Toutes ces variétés de proportion sont principalement l'ouvrage de la nature ; mais l'art qui est son émule, ne pourrait-il pas prétendre aussi au droit d'en opérer, lorsqu'il les croit favorables à ses illusions ? Ne pourrait-on pas établir une théorie des rapports, qui s'exerçât sur la diversité des positions, et des lieux où l'on place les ouvrages des arts ? Le vague de l'air, les oppositions des fabriques ou des arbres, les lieux vastes ou renfermés, élevés ou profonds, les expositions aux différents aspects du soleil, le voisinage des montagnes, des rochers, ou l'isolement dans une plaine ; voilà quels seraient les points de différences à établir, et peut-être de changements à se permettre dans quelques-unes des dimensions reçues. Mais si l'art doit être flatté de pouvoir, pour ainsi dire, ajouter quelquefois à la nature, il doit être intimidé des risques qu'il court, lorsqu'il ose regarder les licences comme des sources particulières de beauté.

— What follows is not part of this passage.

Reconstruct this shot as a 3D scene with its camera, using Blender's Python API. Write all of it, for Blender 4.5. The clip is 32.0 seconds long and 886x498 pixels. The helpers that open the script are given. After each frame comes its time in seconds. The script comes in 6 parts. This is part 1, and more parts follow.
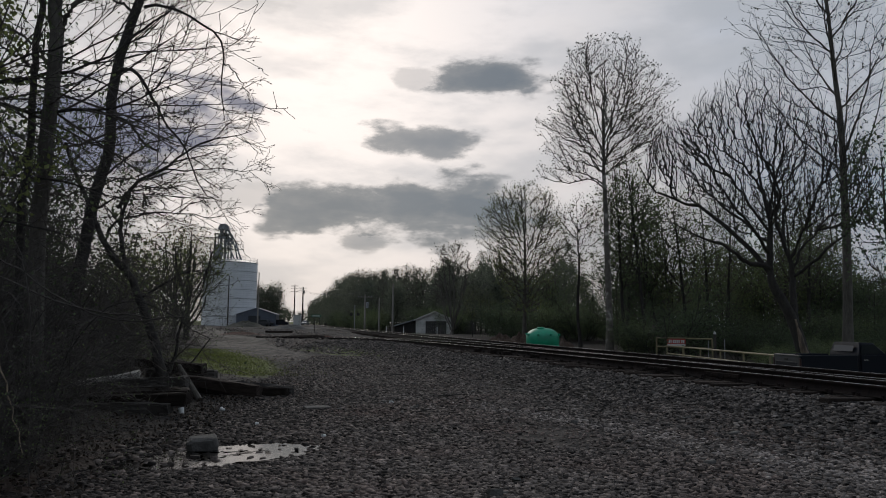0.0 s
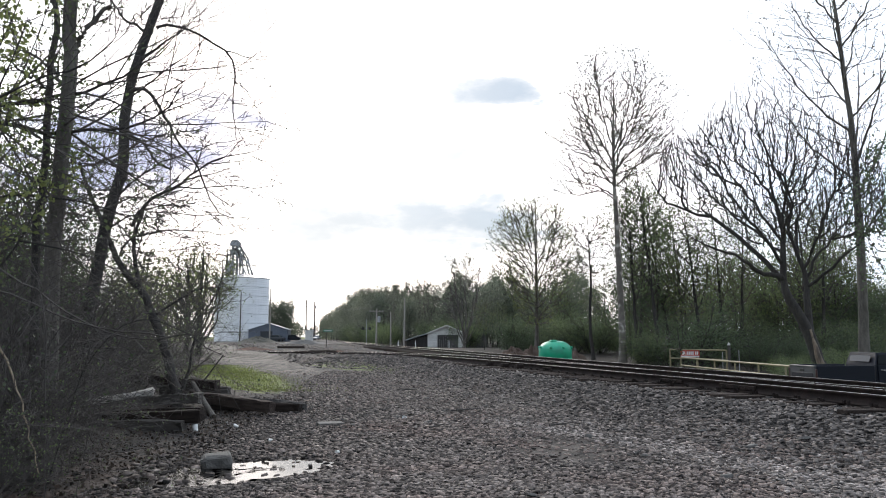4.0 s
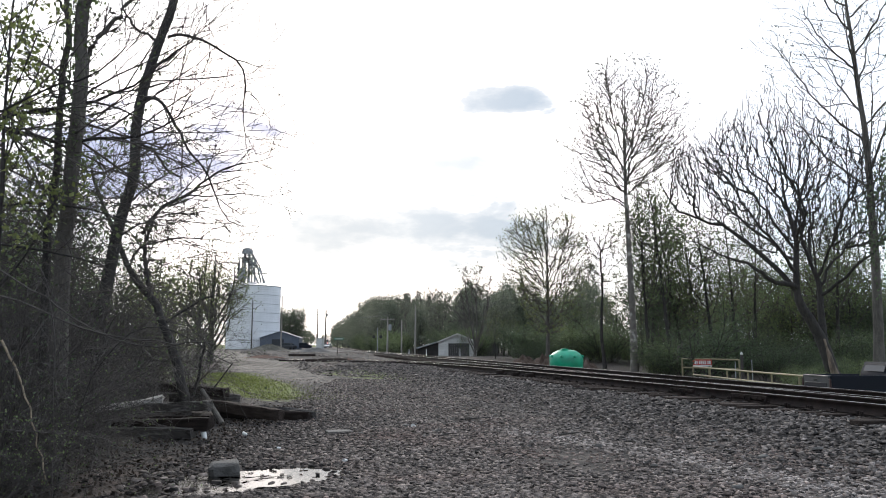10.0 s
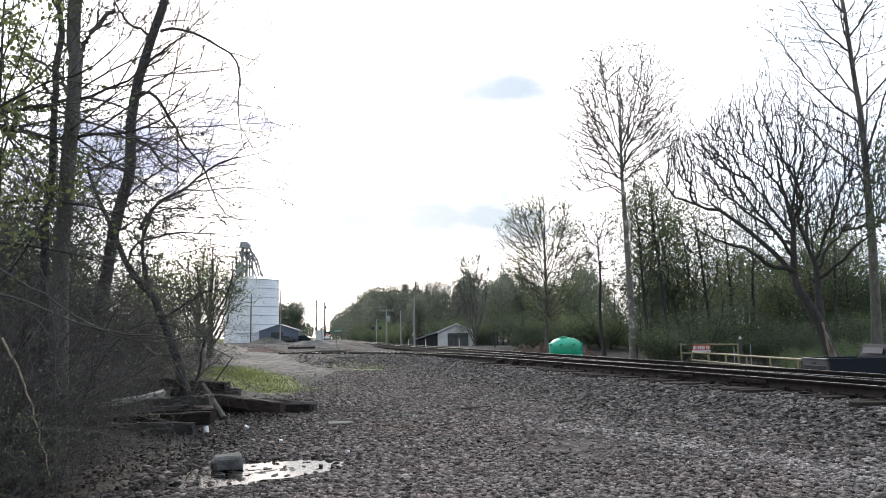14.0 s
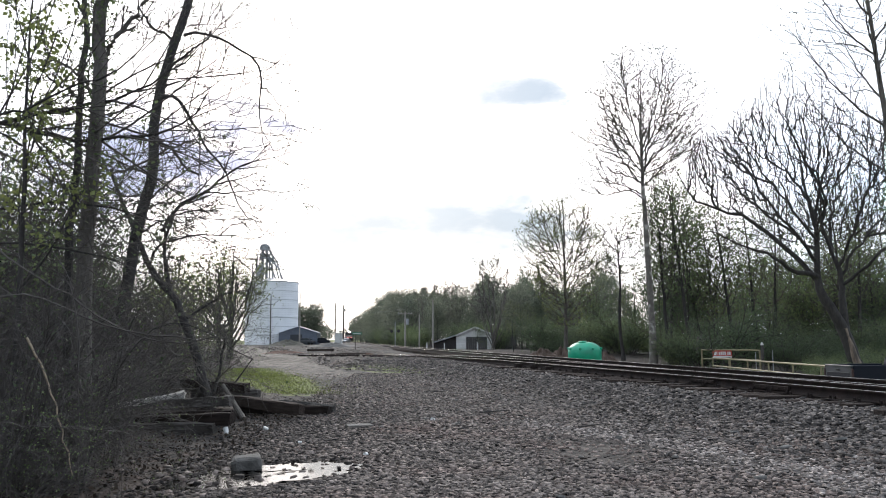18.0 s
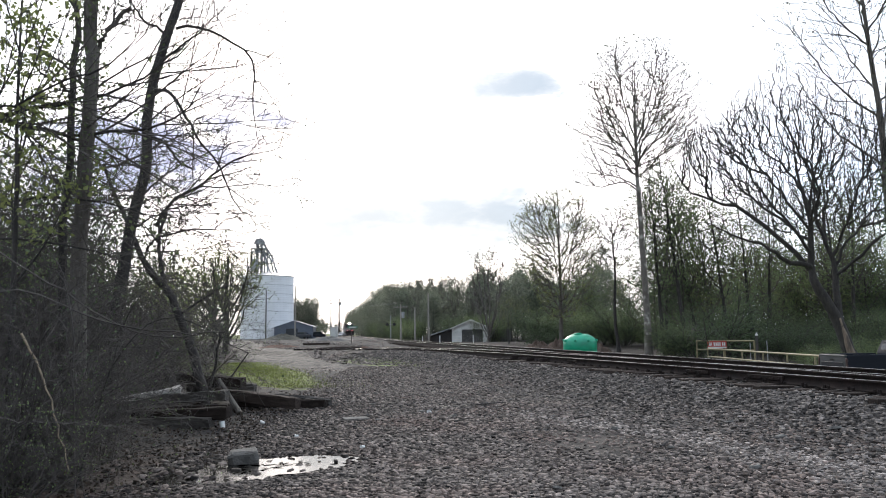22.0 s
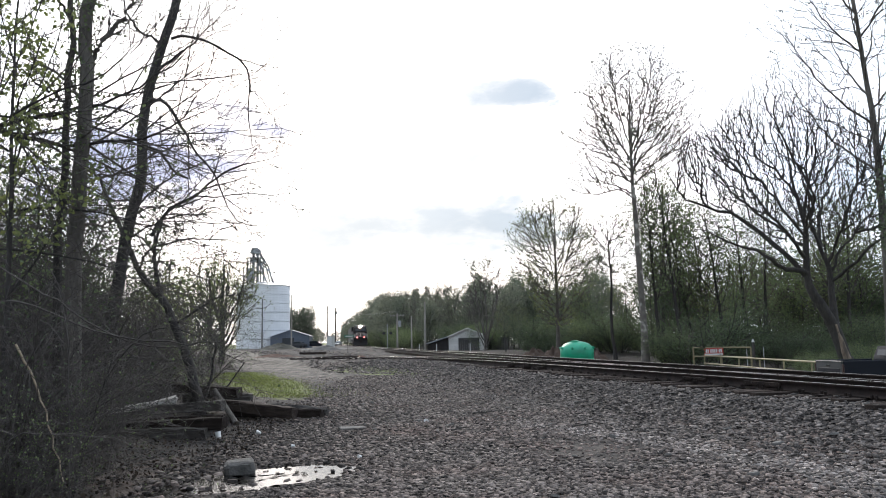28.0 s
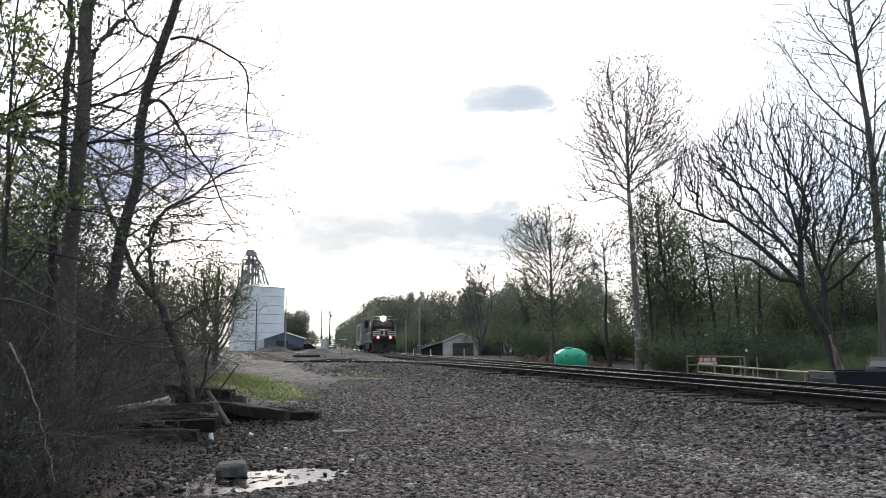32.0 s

Après tout, il ne faut jamais oublier que la justesse des proportions, autrement la correction du dessein, est pour les parties d'une seule figure, ce qu'est l'ordonnance pour les figures prises dans la totalité. Parrhasius fut le premier qui en donna les règles et la méthode pour la peinture, et Euphranor les appliqua le premier à la peinture encaustique. Pline avertit pourtant que le même Parrhasius donnait trop peu d'étendue, en comparaison du reste, aux parties du milieu des figures, et ce qui revient au même, qu'Euphranor donnait trop d'étendue à ses têtes et aux emmanchements des membres. Asclépiodore ne méritait ni l'un ni l'autre reproche, puisqu'Apelle convenait lui-même de la supériorité de cet artiste sur tous les autres, pour la justesse des proportions. (D.J.)